Growing your business and scaling it up can seem like the same thing, and if you were to look at a graph showing scale and growth, they would undoubtedly look similar. However, ask any entrepreneur, and they’ll tell you that they would rather scale up their business than experience growth.
It might seem confusing, but you can learn about the differences between these two terms and how they relate to your business below.
Reducing Your Costs vs. Increasing Your Costs
There can be stark differences in the costs associated with a business experiencing unprecedented growth and one that’s scaling up. For example, your automated accounts payable balance might dramatically increase during periods of fast growth, but you might notice a gradual increase in that balance if you control growth and scale your business up over time.
A business that scales up might also be able to spend time working out how to reduce the costs of their products and services to boost their profits, such as by finding cheaper labor, lowering equipment expenses, or even negotiating better shipping rates.
When you’re going through a period of high growth, there can be greater urgency to increase production and less time to focus on how to reduce your costs.
The way a growing company and a scaling-up company will hire people can be dramatically different. Many companies experiencing growth will employ people to overcome any challenges or weaknesses.

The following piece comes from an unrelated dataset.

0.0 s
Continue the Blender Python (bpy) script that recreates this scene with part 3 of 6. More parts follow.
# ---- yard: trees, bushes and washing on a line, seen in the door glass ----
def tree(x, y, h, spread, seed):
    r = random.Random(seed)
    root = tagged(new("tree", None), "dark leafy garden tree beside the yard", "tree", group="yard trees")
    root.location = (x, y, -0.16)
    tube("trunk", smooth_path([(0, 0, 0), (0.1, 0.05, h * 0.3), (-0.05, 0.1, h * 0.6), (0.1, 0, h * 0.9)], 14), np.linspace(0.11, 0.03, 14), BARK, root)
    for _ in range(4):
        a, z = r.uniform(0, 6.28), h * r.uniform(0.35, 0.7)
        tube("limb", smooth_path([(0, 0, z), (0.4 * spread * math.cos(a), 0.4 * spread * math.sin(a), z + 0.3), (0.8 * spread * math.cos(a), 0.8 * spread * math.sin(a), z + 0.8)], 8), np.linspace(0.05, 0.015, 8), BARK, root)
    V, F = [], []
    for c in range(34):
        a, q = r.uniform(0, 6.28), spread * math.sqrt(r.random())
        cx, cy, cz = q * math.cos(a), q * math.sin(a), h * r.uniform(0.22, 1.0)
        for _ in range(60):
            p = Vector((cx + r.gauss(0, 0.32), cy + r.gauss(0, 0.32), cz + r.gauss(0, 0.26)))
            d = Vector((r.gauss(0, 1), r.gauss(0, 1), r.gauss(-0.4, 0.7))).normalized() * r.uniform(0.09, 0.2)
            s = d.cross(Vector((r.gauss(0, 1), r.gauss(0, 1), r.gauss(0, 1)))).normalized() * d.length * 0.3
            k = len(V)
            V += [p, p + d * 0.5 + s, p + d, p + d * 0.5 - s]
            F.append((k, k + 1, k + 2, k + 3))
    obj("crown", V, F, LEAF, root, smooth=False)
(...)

For example, if there are gaps in their supply chain, they might hire someone to plug those gaps, even in the face of that supply chain requiring a complete overhaul to ensure it’s efficient and effective.

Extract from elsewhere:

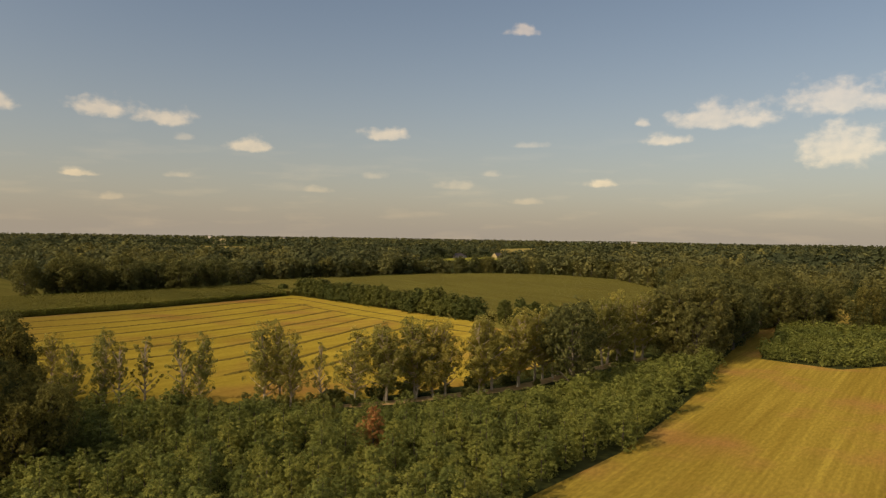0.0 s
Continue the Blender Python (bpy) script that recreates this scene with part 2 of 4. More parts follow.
def leaf_material(name, dark, light, glow=0.35, broad_scale=0.06):
    """Leaves: each spray its own shade, slow changes from tree to tree, some light let through."""
    m, nt, b = material(name, 0.85)
    b.inputs["Specular IOR Level"].default_value = 0.05
    b.inputs["Roughness"].default_value = 0.7
    geo = nt.nodes.new("ShaderNodeNewGeometry")
    info = nt.nodes.new("ShaderNodeObjectInfo")
    shade = ramp(nt, geo.outputs["Random Per Island"], [(0.0, dark), (1.0, light)])
    slow = noise_node(nt, broad_scale, 2.0)
    shade = blend(nt, "MULTIPLY", 1.0, shade, ramp(nt, slow, [(0.3, (0.78, 0.82, 0.84)), (0.7, (1.2, 1.14, 1.04))]))
    shade = blend(nt, "MULTIPLY", 1.0, shade, ramp(nt, info.outputs["Random"], [(0.0, (0.74, 0.80, 0.82)), (1.0, (1.26, 1.17, 1.02))]))
    at = nt.nodes.new("ShaderNodeAttribute")
    at.attribute_name = "tint"
    kind = ramp(nt, at.outputs["Fac"], [(0.0, (1, 1, 1)), (0.05, (1, 1, 1)), (0.1, (0.60, 0.67, 0.74)), (0.55, (0.95, 0.97, 0.95)), (1.0, (1.42, 1.28, 1.0))])
    shade = blend(nt, "MULTIPLY", 1.0, shade, kind)
    nt.links.new(shade, b.inputs["Base Color"])
    tr = nt.nodes.new("ShaderNodeBsdfTranslucent")
    nt.links.new(shade, tr.inputs["Color"])
    ms = nt.nodes.new("ShaderNodeMixShader")
    ms.inputs[0].default_value = glow
    nt.links.new(b.outputs[0], ms.inputs[1])
    nt.links.new(tr.outputs[0], ms.inputs[2])
    nt.links.new(ms.outputs[0], nt.nodes["Material Output"].inputs[0])
    return m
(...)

In contrast, a company that wishes to scale up will hire people to strengthen its market position. For example, they might already have a competent marketing team, but they want someone who can take their ad campaigns to the next level.
The Founder’s Role
In many situations, a founder in a growth company will involve themselves in the decision-making processes of all departments, right down to employee benefit decisions and strategies for growth.
However, many other business owners who scale-up will take a different approach. They might mentor their employees to be responsible for their own decisions and even delegate decision-making to those in charge of each department.
The Company Priorities
Two companies can look identical in their products and services, but their priorities can set them apart. A growth company might prioritize improving sales, so they market through traditional avenues with promotions and customer deals. This can lead to a rapid increase in demand, but one that might taper off with time.
In contrast, a scaling business might utilize more contemporary marketing methods like SEO and social media. Sales might be slower to take off, but growth can be consistent while brand recognition improves.
Gross profit tends to be lower in growing companies, particularly as expenses can be much higher. The increased revenue might look good on paper, but the profit margin might not be as high as anticipated.
The steady process of scaling up can allow for a higher gross profit and reduced expenses. Such companies often leverage their existing teams’ capabilities and take their time to build up their company to keep costs low and customer satisfaction and orders high.
As similar as growth and scaling up can be, these two terms are not the same. Scaling your business is often much more sustainable. However, as always, your mileage may vary. So, do your research, and apply a strategy that fits your goals for your business.